I really related to the part of the book where Donald Miller talks about not experiencing or getting excited about Christianity. He says, The beginning of sharing my faith with people began by throwing out Christianity and embracing Christian Spirituality. Christianity felt like math, like a system of rights and wrongs and political beliefs, but it wasn't mysterious, it wasn't God reaching out of heaven to do wonderful things in my life. If I were to share Christianity with someone, it would feel mostly like I was trying to get somebody to agree with me rather than meet God.
When I am on a missions trip, my deepest desire is not to share about Christianity. But I love talking about Jesus and the spirituality that goes along with a relationship with Him. We should be serious about loving people regardless of whether they consider Jesus the Son of God or not. I don't see evangelism, or whatever you want to call it, as a target on the wall in which the goal is to get people to agree with us about the meaning of life. I see evangelism as reaching a felt need. I don't want to sell my beliefs as if I am a vaccuum salesman on commission. The truth is, I have found a genuine joy in Jesus that I want to share. I don't want to win an arguement about theology, I want people to meet God and experience him. And so that's how I feel about the whole thing. I'm still trying to hammer the whole thing out, the book really helped put my thoughts together for me but I would love to hear what anyone else thinks about this.

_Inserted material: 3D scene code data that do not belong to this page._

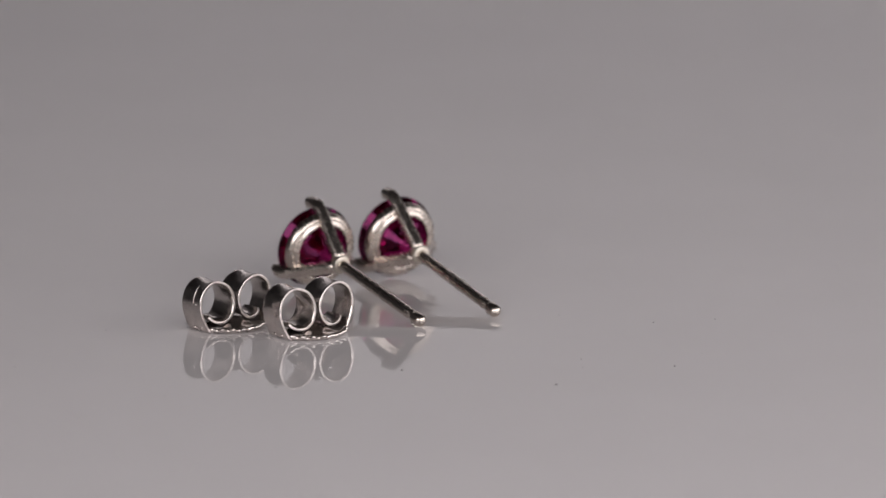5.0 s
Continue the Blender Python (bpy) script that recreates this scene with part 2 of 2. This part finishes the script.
def clutch_back():
    thing = new("clutch_back")
    bm = bmesh.new()
    lobes, steps = 21, 252
    rows = []
    profile = ((0.66, 0.60, 0, 0), (0.74, 0.59, 0, 0), (1.06, 0.50, 0, 0.05), (1.40, 0.42, 0, 0.06), (1.72, 0.32, 0, 0.03), (2.02, 0.29, 0, 0), (2.20, 0.33, 0.3, 0), (2.38, 0.32, 1, 0),
               (2.46, 0.20, 1, 0), (2.38, 0.07, 1, 0), (2.18, 0.01, 0, 0), (1.96, -0.03, 0, 0), (1.70, -0.01, 0, 0), (1.25, 0.22, 0, 0), (0.66, 0.42, 0, 0))
    for r, z, deep, dimple in profile:
        row = []
        for k in range(steps):
            a = 2 * math.pi * k / steps
            q = r + deep * 0.15 * math.cos(lobes * a)
            row.append((q * math.cos(a), q * math.sin(a), z + deep * 0.09 * math.cos(lobes * a) + dimple * math.cos(6 * a + 0.7)))
        rows.append(row)
    loft(bm, rows, closed=True)
    flange = part("flange", bm, BRIGHT, thing, "round domed flange with a scalloped rim")
    bm = bmesh.new()
    loft(bm, [[(r * math.cos(2 * math.pi * k / 40), r * math.sin(2 * math.pi * k / 40), z) for k in range(40)] for r, z in ((0.38, 0.42), (0.38, 0.60), (0.46, 0.66), (0.58, 0.65), (0.67, 0.58), (0.67, 0.42))], closed=True)
    part("boss", bm, BRIGHT, flange, "raised collar round the post hole")
    for side in (1, -1):
        part("curl", curl(side), [BRIGHT, CUT], thing, "rolled strip of white gold")
    return thing


def dust():
    rng = random.Random(4)
    bm = bmesh.new()
    spots = [(-7.35, -15.6), (-0.4, -23.5), (8.7, -22.4), (13.4, -11.0), (-16.5, -16.2), (17.5, -12.0)]
    spots += [(rng.uniform(-45, 45), rng.uniform(-45, 45)) for _ in range(40)]
    for n, (x, y) in enumerate(spots):
        s = rng.uniform(0.045, 0.065) if n < 6 else rng.uniform(0.012, 0.028)
        m = Matrix.Translation((x, y, s * 0.3)) @ Matrix.Rotation(rng.uniform(0, 6.28), 4, "Z") @ Matrix.Diagonal((rng.uniform(1.0, 2.6), 1, 0.6, 1))
        bmesh.ops.create_icosphere(bm, subdivisions=1, radius=s, matrix=m)
    ob = part("dust", bm, DUST)
    return tagged(ob, "scattered dark dust specks on the white disc", "dust", kind="stuff")


# ---------------------------------------------------------------- where things stand on the disc at eight seconds
def lay(hub, tip):
    """The pose of a stud from its collar and its post's end, in millimetres."""
    z = (Vector(hub) - Vector(tip)).normalized()
    x = Vector((0, 0, 1)).cross(z)
    x.normalize()
    y = z.cross(x)
    turn = Matrix((x, y, z)).transposed().to_4x4()
    return Matrix.Translation(Vector(hub) * MM) @ turn


room()
table_turn = turntable()
specks = dust()

LAID = []
for hub, tip, roll, label in (
    ((4.32, 5.42, 2.33), (4.78, -4.93, 0.44), -9.8, "tilted white gold ear stud with purple-red garnet on white disc"),
    ((-1.78, 5.08, 2.31), (-0.91, -5.29, 0.44), -2.5, "white gold three-prong ear stud with purple-red garnet on white disc"),
):
    stud = ear_stud(roll)
    tagged(stud, label, "earring", "pair of ear studs")
    LAID.append((stud, lay(hub, tip)))

first = clutch_back()
tagged(first, "white gold butterfly earring back with two rolled curls", "earring back", "pair of earring backs")
second = copy_thing(first, Matrix.Identity(4))
part("stamp_mark", stamp(-1), CUT, second, "small struck angle mark")
LAID.append((first, pose(-8.24 * MM, -3.61 * MM, 0.03 * MM, 0, 0, 12.0)))
LAID.append((second, pose(-12.13 * MM, 0.66 * MM, 0.03 * MM, 0, 0, 15.0)))


def motions():
    times = [k * 0.5 for k in range(33)]
    for thing, base in [(table_turn, Matrix.Identity(4)), (specks, Matrix.Identity(4))] + LAID:
        walk(thing, [(t, Matrix.Rotation(radians(SPIN * (t - 8.0)), 4, "Z") @ base) for t in times])


motions()
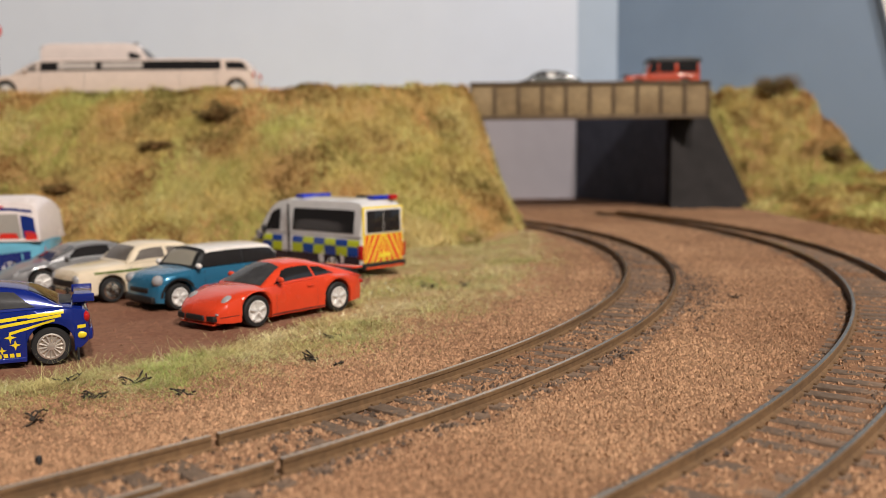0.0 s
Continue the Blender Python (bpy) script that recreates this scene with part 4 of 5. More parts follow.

i love this blog! i don't think i have ever thought about missions in that way, or been able to express it at least. so many people have recommended that book to me but i just haven't gotten around to reading it yet. now i am even more intrigued. on another note, once again, beautiful pictures! that river reminds me of the one we went white water rafting on in costa rica, except with evergreens instead of palm trees, and there is no one rafting down that river, and there are a couple of steep drops....but other than that, it's a lot like it! by the way, when you go white water rafting, isn't your guide supposed to stay in the boat?